Service Level Agreements
In the complex market of internet connectivity, how do you differentiate between services when you only know the headline bandwidth?
Service Level Agreements (SLAs) define the parameters that differentiate connections that deliver consistent performance from those that don’t.
What is an SLA?
SLAs form part of your contract with your supplier. They ensure your supplier delivers to an agreed level of service.
When it comes to connectivity there are two key SLAs that matter. Service and Performance. It’s normal to focus on a Service SLA – how quickly will a fault be fixed if it occurs – but when it comes to business grade connectivity consistent performance is essential to support today’s demanding applications. This is why a connection backed by a Performance SLA is superior to one without.
Most services will come with a service SLA that determines at what point a degradation in service becomes a fault and how quickly the fault will be resolved. Loss of connectivity could result in significant business disruption which is why Spitfire always includes the highest service level available on all Ethernet services and recommend enhanced service levels on all broadband circuits. SLA backed repair times are therefore as little as 5 hours and 7 hours respectively and available 24×7. By comparison a residential or basic business service may leave you without service for up to 5 working days.
Why consistency matters
When it comes to performance consistency is the key. Average isn’t good enough. An inconsistent connection may well meet an average Performance SLA at times but that doesn’t mean it won’t cause you problems. There may be times when the circuit performance is poor and cause issues yet the SLA is still met. Your VoIP call may fail, your video call may break up, your file transfer may take significantly longer. Your SLA needs to offer consistent Performance, not average.

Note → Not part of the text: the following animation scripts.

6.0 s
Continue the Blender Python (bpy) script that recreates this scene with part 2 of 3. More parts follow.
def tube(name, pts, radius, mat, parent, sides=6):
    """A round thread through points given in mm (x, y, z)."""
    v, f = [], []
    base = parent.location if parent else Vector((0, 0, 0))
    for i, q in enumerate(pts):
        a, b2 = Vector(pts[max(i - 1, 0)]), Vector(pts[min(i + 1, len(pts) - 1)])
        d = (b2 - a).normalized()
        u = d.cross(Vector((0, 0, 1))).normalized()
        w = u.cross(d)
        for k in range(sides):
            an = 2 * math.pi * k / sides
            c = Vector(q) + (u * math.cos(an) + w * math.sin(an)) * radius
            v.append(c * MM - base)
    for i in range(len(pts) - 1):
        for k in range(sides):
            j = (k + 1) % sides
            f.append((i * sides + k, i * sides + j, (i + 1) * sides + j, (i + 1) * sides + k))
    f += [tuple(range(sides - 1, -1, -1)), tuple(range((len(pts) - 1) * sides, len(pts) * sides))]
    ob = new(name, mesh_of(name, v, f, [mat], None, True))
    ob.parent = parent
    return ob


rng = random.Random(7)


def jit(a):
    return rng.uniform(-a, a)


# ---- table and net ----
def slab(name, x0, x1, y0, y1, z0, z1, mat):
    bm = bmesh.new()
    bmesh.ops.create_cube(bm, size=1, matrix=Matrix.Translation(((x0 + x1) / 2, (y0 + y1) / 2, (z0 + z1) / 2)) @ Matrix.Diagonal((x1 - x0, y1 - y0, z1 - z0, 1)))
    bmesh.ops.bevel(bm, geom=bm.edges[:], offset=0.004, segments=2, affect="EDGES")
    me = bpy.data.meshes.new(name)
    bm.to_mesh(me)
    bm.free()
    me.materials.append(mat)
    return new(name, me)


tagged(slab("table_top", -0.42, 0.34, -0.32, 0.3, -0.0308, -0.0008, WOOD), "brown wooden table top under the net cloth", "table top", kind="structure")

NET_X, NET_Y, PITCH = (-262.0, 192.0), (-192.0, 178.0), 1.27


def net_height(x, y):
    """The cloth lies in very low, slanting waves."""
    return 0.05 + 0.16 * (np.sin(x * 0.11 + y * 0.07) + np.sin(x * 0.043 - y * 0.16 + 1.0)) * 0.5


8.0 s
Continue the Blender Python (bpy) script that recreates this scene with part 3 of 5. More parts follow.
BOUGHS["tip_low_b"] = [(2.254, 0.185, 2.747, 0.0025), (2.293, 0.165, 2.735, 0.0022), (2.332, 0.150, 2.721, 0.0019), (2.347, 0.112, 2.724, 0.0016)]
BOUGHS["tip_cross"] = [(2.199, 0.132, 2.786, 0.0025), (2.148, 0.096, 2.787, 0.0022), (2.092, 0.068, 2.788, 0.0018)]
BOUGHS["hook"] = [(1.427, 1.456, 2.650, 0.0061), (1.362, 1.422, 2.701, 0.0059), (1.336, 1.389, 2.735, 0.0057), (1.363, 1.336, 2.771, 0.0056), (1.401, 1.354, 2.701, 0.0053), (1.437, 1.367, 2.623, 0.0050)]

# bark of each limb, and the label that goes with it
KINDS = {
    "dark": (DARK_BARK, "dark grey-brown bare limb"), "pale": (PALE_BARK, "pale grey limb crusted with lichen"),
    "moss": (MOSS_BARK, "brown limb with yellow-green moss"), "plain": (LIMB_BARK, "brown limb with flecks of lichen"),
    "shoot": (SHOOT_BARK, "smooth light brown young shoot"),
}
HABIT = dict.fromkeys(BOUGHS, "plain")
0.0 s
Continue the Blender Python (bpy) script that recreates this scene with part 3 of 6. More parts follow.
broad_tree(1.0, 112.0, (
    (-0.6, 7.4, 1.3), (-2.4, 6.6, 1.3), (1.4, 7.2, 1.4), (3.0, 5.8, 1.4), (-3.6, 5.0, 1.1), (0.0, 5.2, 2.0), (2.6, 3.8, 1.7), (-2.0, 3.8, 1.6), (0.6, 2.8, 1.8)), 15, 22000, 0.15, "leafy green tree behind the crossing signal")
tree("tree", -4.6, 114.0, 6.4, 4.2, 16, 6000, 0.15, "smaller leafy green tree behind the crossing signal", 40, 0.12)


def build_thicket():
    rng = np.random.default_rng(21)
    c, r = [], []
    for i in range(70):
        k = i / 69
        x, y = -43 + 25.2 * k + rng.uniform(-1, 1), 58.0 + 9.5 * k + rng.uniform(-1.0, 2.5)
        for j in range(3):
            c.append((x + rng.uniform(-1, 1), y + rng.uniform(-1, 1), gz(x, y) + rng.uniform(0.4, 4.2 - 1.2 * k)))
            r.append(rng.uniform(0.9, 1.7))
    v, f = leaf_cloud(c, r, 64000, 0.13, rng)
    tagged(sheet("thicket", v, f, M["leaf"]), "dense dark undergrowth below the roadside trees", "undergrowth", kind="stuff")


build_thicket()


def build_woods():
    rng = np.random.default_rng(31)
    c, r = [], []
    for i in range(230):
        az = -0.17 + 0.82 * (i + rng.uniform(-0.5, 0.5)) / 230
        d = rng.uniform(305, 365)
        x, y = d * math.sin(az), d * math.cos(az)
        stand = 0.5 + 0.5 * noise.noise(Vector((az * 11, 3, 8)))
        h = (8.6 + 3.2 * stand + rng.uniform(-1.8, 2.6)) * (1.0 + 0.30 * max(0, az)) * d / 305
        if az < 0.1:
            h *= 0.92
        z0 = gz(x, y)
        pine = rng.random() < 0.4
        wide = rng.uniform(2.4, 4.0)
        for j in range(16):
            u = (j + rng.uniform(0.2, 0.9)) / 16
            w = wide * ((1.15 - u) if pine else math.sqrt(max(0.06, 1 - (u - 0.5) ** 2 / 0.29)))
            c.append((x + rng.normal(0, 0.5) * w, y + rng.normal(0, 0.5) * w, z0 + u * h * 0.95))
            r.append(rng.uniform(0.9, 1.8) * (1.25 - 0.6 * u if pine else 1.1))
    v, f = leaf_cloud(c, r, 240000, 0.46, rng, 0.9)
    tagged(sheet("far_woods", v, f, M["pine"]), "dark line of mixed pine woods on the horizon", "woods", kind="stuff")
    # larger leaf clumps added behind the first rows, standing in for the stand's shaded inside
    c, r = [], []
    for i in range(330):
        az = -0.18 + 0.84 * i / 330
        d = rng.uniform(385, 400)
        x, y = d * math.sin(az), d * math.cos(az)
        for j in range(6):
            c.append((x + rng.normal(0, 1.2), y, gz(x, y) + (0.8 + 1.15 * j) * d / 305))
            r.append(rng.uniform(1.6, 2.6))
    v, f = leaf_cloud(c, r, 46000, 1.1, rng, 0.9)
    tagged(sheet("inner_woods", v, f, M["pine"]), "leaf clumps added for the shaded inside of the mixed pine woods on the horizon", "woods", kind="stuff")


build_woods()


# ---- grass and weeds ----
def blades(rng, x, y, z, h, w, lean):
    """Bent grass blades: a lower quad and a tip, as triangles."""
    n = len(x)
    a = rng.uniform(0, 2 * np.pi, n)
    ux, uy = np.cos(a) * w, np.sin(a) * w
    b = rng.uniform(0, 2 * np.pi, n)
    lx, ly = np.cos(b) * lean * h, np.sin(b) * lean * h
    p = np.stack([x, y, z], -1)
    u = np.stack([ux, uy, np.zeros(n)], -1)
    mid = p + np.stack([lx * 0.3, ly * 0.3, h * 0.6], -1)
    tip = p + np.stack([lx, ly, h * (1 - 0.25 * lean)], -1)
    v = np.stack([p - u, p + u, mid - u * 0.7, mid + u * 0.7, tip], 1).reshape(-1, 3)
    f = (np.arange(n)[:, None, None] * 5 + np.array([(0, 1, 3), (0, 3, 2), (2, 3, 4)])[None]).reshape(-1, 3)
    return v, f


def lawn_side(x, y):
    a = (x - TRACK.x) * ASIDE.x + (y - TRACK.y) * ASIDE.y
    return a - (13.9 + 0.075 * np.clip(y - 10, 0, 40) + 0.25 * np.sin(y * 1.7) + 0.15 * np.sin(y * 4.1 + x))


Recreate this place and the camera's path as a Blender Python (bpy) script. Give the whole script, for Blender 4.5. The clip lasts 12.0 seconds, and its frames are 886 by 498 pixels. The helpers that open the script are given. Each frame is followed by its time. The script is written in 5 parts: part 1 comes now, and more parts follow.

To find out more about Spitfire’s award winning connectivity and market leading SLAs contact us:
020 7501 333 or 0800 319 6000.
HOW TO MEASURE PERFORMANCE …
For connectivity there are 4 key metrics that need to be consistently met. If the performance of the connection drops even slightly for any of these metrics at any point sensitive applications like VoIP will suffer. Significant or longer issues will have a notable impact on every aspect of your business.
- Bandwidth – how much data your connection can pass in a given time
- Latency – how quickly your data gets from your office to the service provider network
- Packet Loss – how much data reaches the destination
- Jitter – the variation in latency
PERFORMANCE SLA TARGETS FOR VOIP …
To ensure business grade call quality for VoIP the following should be consistently achieved when measured from mouth to ear:
Packet Loss <1%
UNDERSTANDING AN SLA …
SLAs are based on a calculation that uses network monitoring statistics to determine performance. A Calculation then compares these statistics to your SLA thresholds to determine if there is a fault. How the SLA is calculated and over what time frame are therefore important details. For example;
A circuit with a 99.9% uptime SLA measured annually could be down for a whole working day yet be within SLA
The same SLA measured monthly gives a maximum outage of only 44 minutes before breaching SLA.
Which of these SLAs better suits your business?
WHAT HAPPENS WHEN THE SLA IS BREACHED? …
What does a guarantee actually offer? A good SLA will tell you what happens if the SLA isn’t met. This may for example be service credits until the issue is resolved which is a huge incentive to the supplier to keeping pushing for a resolution.
However look out for “guarantees” that don’t solve your problem. A provider who offers a discount on your rental if your bandwidth drops hasn’t resolved your issue – the service may be useless, you’ve just reduced your bill slightly.
What use is a guarantee that reduces your service fee but doesn’t rectify the shortcoming?
WHY SLAS MATTER …
There’s a good reason performance SLAs are offered on some circuits – because these circuits are designed for consistently high performance. The type of performance that ensures demanding applications like Voice over IP work consistently.
SLAs are a clear differentiator that allow you to make an informed choice. If there is no SLA available chances are that the technology either cannot support a consistent guaranteed level of performance or the service provider has designed the service to reduce cost.
WHEN SHOULD I EXPECT AN SLA …
All connections should be offered with a support SLA so make sure you understand which service level you sign up to.
Different circuit types are capable of supporting different performance SLAs. For example a Broadband circuit such as FTTC broadband by design has many variables that make it difficult for a service provider to offer any useful level of performance SLA. You may get a minimum target bandwidth or prioritised traffic but even these are rarely underpinned by any contractual obligation. Conversely ethernet circuits are designed to optimise network performance and remove the unpredictability caused by network congestion. Performance SLAs do still however vary. It is not uncommon for a performance SLA to only be offered on a proportion of the allocated bandwidth. This may well suit your needs but requires careful router configuration to ensure the mechanisms in place are correctly utilised.